• **Material provided**
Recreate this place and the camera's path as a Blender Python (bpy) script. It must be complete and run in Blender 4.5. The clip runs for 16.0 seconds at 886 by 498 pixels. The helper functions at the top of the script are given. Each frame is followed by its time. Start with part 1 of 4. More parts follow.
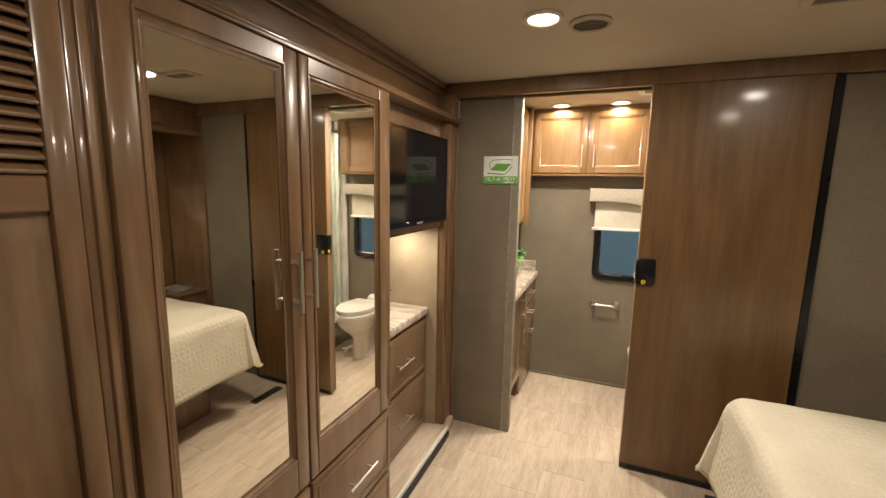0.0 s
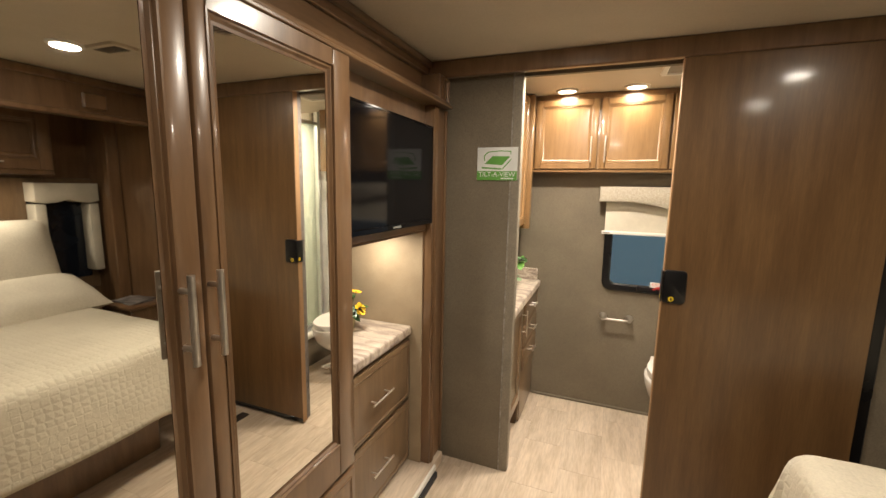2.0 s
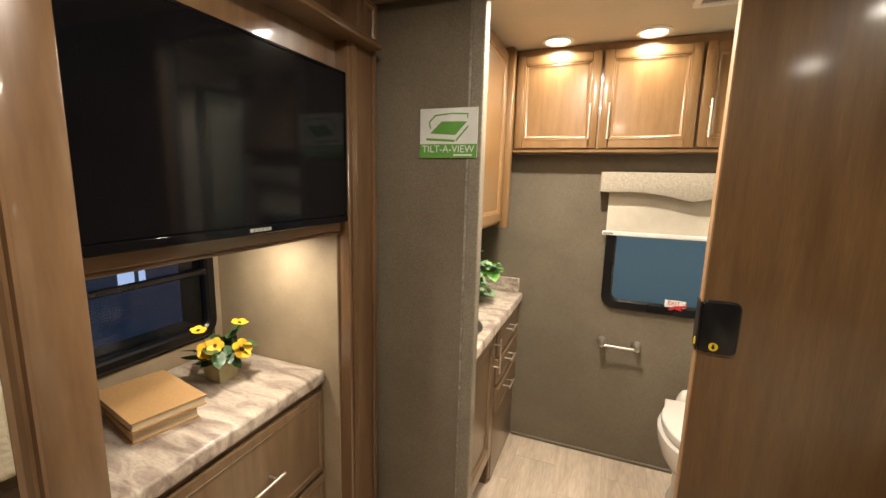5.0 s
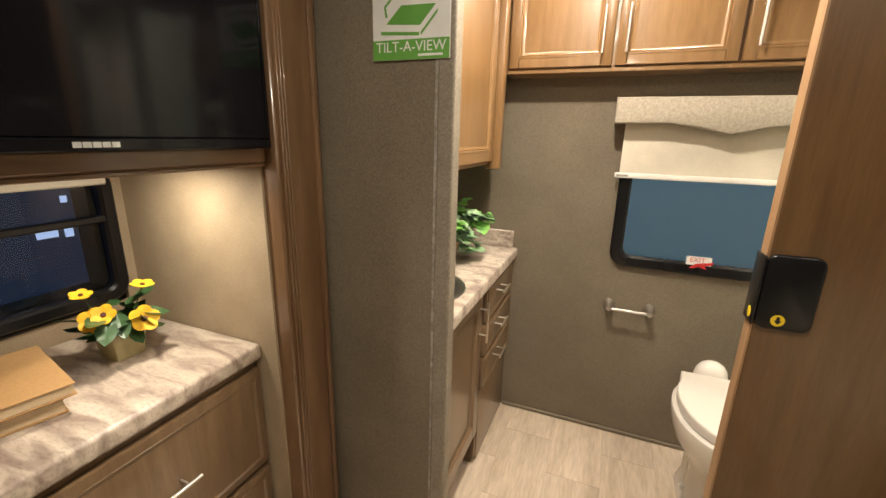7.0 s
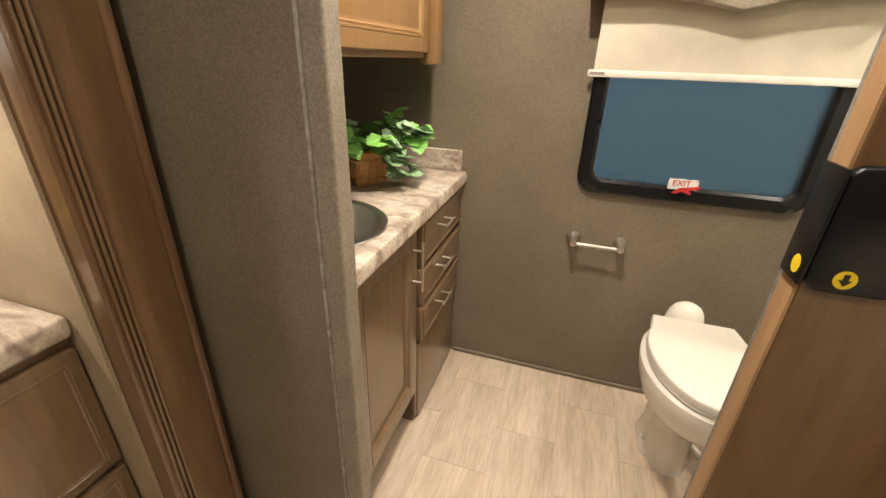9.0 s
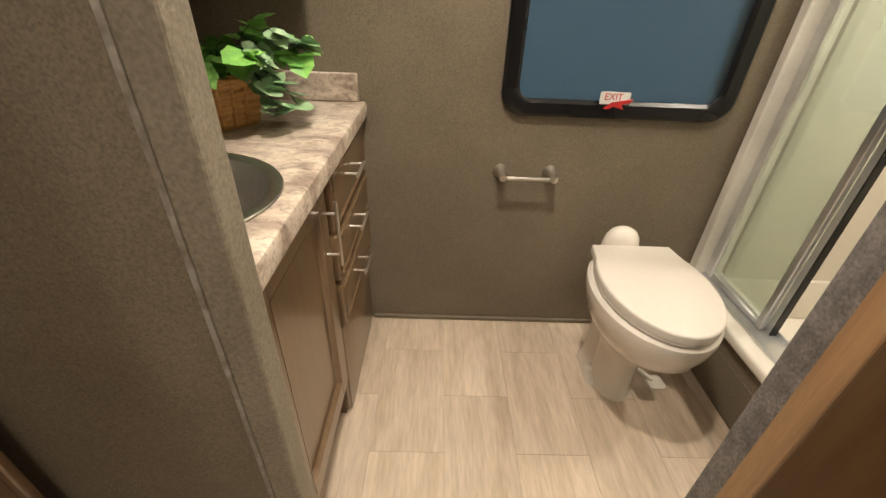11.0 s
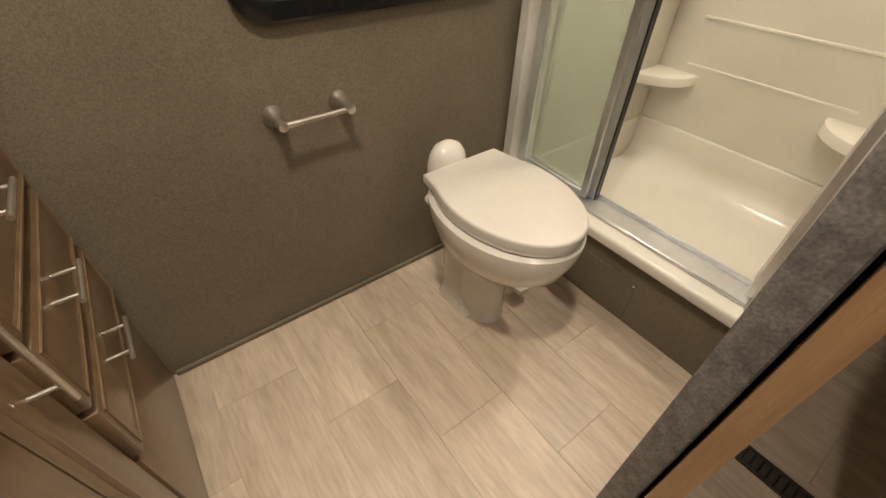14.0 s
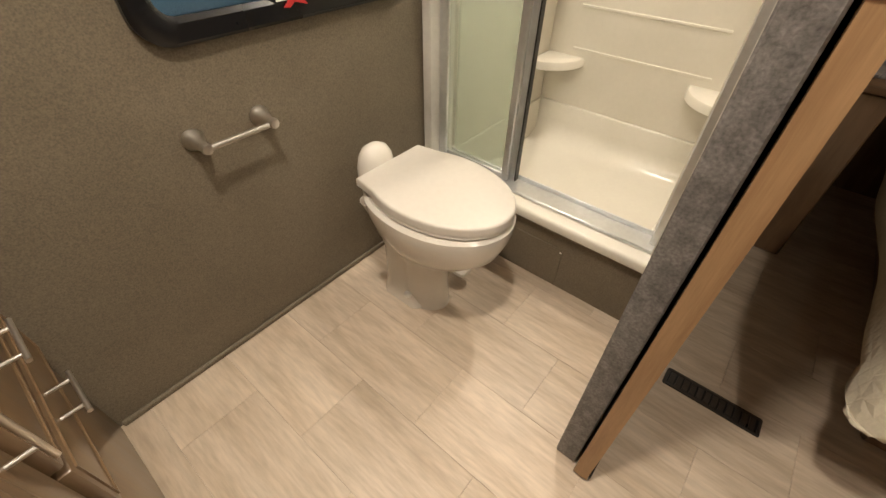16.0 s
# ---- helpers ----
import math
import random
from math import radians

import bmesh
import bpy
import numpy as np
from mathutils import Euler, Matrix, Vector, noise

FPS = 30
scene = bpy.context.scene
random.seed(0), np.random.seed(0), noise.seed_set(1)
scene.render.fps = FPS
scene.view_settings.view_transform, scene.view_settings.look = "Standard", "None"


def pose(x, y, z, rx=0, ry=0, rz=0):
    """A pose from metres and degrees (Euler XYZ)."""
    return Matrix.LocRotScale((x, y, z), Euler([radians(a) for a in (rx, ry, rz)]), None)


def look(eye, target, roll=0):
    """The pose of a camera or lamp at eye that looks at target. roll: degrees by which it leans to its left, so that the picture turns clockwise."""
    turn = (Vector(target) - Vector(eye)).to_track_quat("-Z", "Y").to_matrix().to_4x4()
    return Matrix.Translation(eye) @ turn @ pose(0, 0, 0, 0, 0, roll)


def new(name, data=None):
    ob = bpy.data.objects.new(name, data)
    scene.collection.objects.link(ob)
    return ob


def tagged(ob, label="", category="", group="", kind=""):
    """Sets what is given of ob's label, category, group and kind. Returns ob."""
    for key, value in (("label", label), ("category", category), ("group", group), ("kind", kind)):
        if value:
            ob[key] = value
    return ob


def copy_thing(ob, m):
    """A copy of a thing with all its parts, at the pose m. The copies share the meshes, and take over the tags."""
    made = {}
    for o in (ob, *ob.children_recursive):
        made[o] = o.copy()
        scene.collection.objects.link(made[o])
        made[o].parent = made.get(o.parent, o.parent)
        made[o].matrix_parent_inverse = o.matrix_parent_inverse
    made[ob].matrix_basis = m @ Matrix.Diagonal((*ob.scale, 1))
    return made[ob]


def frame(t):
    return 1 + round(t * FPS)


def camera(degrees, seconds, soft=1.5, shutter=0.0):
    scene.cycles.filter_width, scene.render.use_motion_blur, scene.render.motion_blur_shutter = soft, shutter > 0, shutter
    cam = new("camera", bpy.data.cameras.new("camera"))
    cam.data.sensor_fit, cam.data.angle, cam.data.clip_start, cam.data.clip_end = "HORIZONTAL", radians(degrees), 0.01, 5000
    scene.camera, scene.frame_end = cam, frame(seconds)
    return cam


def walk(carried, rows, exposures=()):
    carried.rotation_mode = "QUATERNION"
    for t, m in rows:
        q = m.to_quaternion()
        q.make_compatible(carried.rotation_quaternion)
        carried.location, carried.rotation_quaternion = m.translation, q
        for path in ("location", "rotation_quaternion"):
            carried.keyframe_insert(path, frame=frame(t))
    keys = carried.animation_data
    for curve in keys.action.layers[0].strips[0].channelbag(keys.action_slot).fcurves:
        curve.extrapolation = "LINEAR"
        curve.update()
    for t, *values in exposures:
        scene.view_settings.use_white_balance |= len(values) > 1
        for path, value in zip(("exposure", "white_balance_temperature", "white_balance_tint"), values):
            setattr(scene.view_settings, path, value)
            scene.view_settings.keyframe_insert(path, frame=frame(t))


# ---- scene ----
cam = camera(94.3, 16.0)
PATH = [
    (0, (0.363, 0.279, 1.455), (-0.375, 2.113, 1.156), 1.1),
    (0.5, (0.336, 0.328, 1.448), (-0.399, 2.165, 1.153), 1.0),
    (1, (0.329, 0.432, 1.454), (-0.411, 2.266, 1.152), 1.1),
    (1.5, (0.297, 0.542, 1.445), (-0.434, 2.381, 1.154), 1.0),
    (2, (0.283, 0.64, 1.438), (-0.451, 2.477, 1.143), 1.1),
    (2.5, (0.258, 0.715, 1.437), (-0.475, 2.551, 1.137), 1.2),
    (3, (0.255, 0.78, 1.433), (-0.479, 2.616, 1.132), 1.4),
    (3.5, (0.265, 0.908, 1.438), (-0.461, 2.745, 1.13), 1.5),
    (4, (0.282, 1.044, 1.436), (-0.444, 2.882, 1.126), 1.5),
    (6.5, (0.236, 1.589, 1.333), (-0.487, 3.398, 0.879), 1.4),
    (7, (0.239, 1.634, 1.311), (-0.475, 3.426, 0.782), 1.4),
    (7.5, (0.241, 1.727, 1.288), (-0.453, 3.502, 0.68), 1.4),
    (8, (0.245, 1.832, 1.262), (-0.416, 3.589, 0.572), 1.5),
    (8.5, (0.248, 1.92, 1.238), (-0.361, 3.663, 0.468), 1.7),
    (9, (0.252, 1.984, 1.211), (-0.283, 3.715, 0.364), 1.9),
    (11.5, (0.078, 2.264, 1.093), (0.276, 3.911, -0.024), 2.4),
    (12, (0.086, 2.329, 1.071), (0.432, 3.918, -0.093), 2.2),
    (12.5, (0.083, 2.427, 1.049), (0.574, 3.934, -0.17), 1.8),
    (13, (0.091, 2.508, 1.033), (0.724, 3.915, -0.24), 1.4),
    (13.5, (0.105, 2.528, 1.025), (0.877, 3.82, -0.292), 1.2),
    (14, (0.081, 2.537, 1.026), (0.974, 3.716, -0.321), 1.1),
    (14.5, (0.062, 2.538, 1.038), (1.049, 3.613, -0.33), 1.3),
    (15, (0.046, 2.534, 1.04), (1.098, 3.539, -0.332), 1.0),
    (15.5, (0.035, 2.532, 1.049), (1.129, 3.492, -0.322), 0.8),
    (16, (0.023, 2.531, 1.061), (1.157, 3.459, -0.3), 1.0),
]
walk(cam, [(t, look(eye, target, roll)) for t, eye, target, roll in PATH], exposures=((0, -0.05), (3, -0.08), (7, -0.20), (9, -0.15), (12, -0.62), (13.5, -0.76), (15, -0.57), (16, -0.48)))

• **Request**
Write the full listing out again with every line unchanged, but include no pictures.

• **Output**
Recreate this place and the camera's path as a Blender Python (bpy) script. It must be complete and run in Blender 4.5. The clip runs for 16.0 seconds at 886 by 498 pixels. The helper functions at the top of the script are given. Each frame is followed by its time. Start with part 1 of 4. More parts follow.
0.0 s
2.0 s
5.0 s
7.0 s
9.0 s
11.0 s
14.0 s
16.0 s
# ---- helpers ----
import math
import random
from math import radians

import bmesh
import bpy
import numpy as np
from mathutils import Euler, Matrix, Vector, noise

FPS = 30
scene = bpy.context.scene
random.seed(0), np.random.seed(0), noise.seed_set(1)
scene.render.fps = FPS
scene.view_settings.view_transform, scene.view_settings.look = "Standard", "None"


def pose(x, y, z, rx=0, ry=0, rz=0):
    """A pose from metres and degrees (Euler XYZ)."""
    return Matrix.LocRotScale((x, y, z), Euler([radians(a) for a in (rx, ry, rz)]), None)


def look(eye, target, roll=0):
    """The pose of a camera or lamp at eye that looks at target. roll: degrees by which it leans to its left, so that the picture turns clockwise."""
    turn = (Vector(target) - Vector(eye)).to_track_quat("-Z", "Y").to_matrix().to_4x4()
    return Matrix.Translation(eye) @ turn @ pose(0, 0, 0, 0, 0, roll)


def new(name, data=None):
    ob = bpy.data.objects.new(name, data)
    scene.collection.objects.link(ob)
    return ob


def tagged(ob, label="", category="", group="", kind=""):
    """Sets what is given of ob's label, category, group and kind. Returns ob."""
    for key, value in (("label", label), ("category", category), ("group", group), ("kind", kind)):
        if value:
            ob[key] = value
    return ob


def copy_thing(ob, m):
    """A copy of a thing with all its parts, at the pose m. The copies share the meshes, and take over the tags."""
    made = {}
    for o in (ob, *ob.children_recursive):
        made[o] = o.copy()
        scene.collection.objects.link(made[o])
        made[o].parent = made.get(o.parent, o.parent)
        made[o].matrix_parent_inverse = o.matrix_parent_inverse
    made[ob].matrix_basis = m @ Matrix.Diagonal((*ob.scale, 1))
    return made[ob]


def frame(t):
    return 1 + round(t * FPS)


def camera(degrees, seconds, soft=1.5, shutter=0.0):
    scene.cycles.filter_width, scene.render.use_motion_blur, scene.render.motion_blur_shutter = soft, shutter > 0, shutter
    cam = new("camera", bpy.data.cameras.new("camera"))
    cam.data.sensor_fit, cam.data.angle, cam.data.clip_start, cam.data.clip_end = "HORIZONTAL", radians(degrees), 0.01, 5000
    scene.camera, scene.frame_end = cam, frame(seconds)
    return cam


def walk(carried, rows, exposures=()):
    carried.rotation_mode = "QUATERNION"
    for t, m in rows:
        q = m.to_quaternion()
        q.make_compatible(carried.rotation_quaternion)
        carried.location, carried.rotation_quaternion = m.translation, q
        for path in ("location", "rotation_quaternion"):
            carried.keyframe_insert(path, frame=frame(t))
    keys = carried.animation_data
    for curve in keys.action.layers[0].strips[0].channelbag(keys.action_slot).fcurves:
        curve.extrapolation = "LINEAR"
        curve.update()
    for t, *values in exposures:
        scene.view_settings.use_white_balance |= len(values) > 1
        for path, value in zip(("exposure", "white_balance_temperature", "white_balance_tint"), values):
            setattr(scene.view_settings, path, value)
            scene.view_settings.keyframe_insert(path, frame=frame(t))


# ---- scene ----
cam = camera(94.3, 16.0)
PATH = [
    (0, (0.363, 0.279, 1.455), (-0.375, 2.113, 1.156), 1.1),
    (0.5, (0.336, 0.328, 1.448), (-0.399, 2.165, 1.153), 1.0),
    (1, (0.329, 0.432, 1.454), (-0.411, 2.266, 1.152), 1.1),
    (1.5, (0.297, 0.542, 1.445), (-0.434, 2.381, 1.154), 1.0),
    (2, (0.283, 0.64, 1.438), (-0.451, 2.477, 1.143), 1.1),
    (2.5, (0.258, 0.715, 1.437), (-0.475, 2.551, 1.137), 1.2),
    (3, (0.255, 0.78, 1.433), (-0.479, 2.616, 1.132), 1.4),
    (3.5, (0.265, 0.908, 1.438), (-0.461, 2.745, 1.13), 1.5),
    (4, (0.282, 1.044, 1.436), (-0.444, 2.882, 1.126), 1.5),
    (6.5, (0.236, 1.589, 1.333), (-0.487, 3.398, 0.879), 1.4),
    (7, (0.239, 1.634, 1.311), (-0.475, 3.426, 0.782), 1.4),
    (7.5, (0.241, 1.727, 1.288), (-0.453, 3.502, 0.68), 1.4),
    (8, (0.245, 1.832, 1.262), (-0.416, 3.589, 0.572), 1.5),
    (8.5, (0.248, 1.92, 1.238), (-0.361, 3.663, 0.468), 1.7),
    (9, (0.252, 1.984, 1.211), (-0.283, 3.715, 0.364), 1.9),
    (11.5, (0.078, 2.264, 1.093), (0.276, 3.911, -0.024), 2.4),
    (12, (0.086, 2.329, 1.071), (0.432, 3.918, -0.093), 2.2),
    (12.5, (0.083, 2.427, 1.049), (0.574, 3.934, -0.17), 1.8),
    (13, (0.091, 2.508, 1.033), (0.724, 3.915, -0.24), 1.4),
    (13.5, (0.105, 2.528, 1.025), (0.877, 3.82, -0.292), 1.2),
    (14, (0.081, 2.537, 1.026), (0.974, 3.716, -0.321), 1.1),
    (14.5, (0.062, 2.538, 1.038), (1.049, 3.613, -0.33), 1.3),
    (15, (0.046, 2.534, 1.04), (1.098, 3.539, -0.332), 1.0),
    (15.5, (0.035, 2.532, 1.049), (1.129, 3.492, -0.322), 0.8),
    (16, (0.023, 2.531, 1.061), (1.157, 3.459, -0.3), 1.0),
]
walk(cam, [(t, look(eye, target, roll)) for t, eye, target, roll in PATH], exposures=((0, -0.05), (3, -0.08), (7, -0.20), (9, -0.15), (12, -0.62), (13.5, -0.76), (15, -0.57), (16, -0.48)))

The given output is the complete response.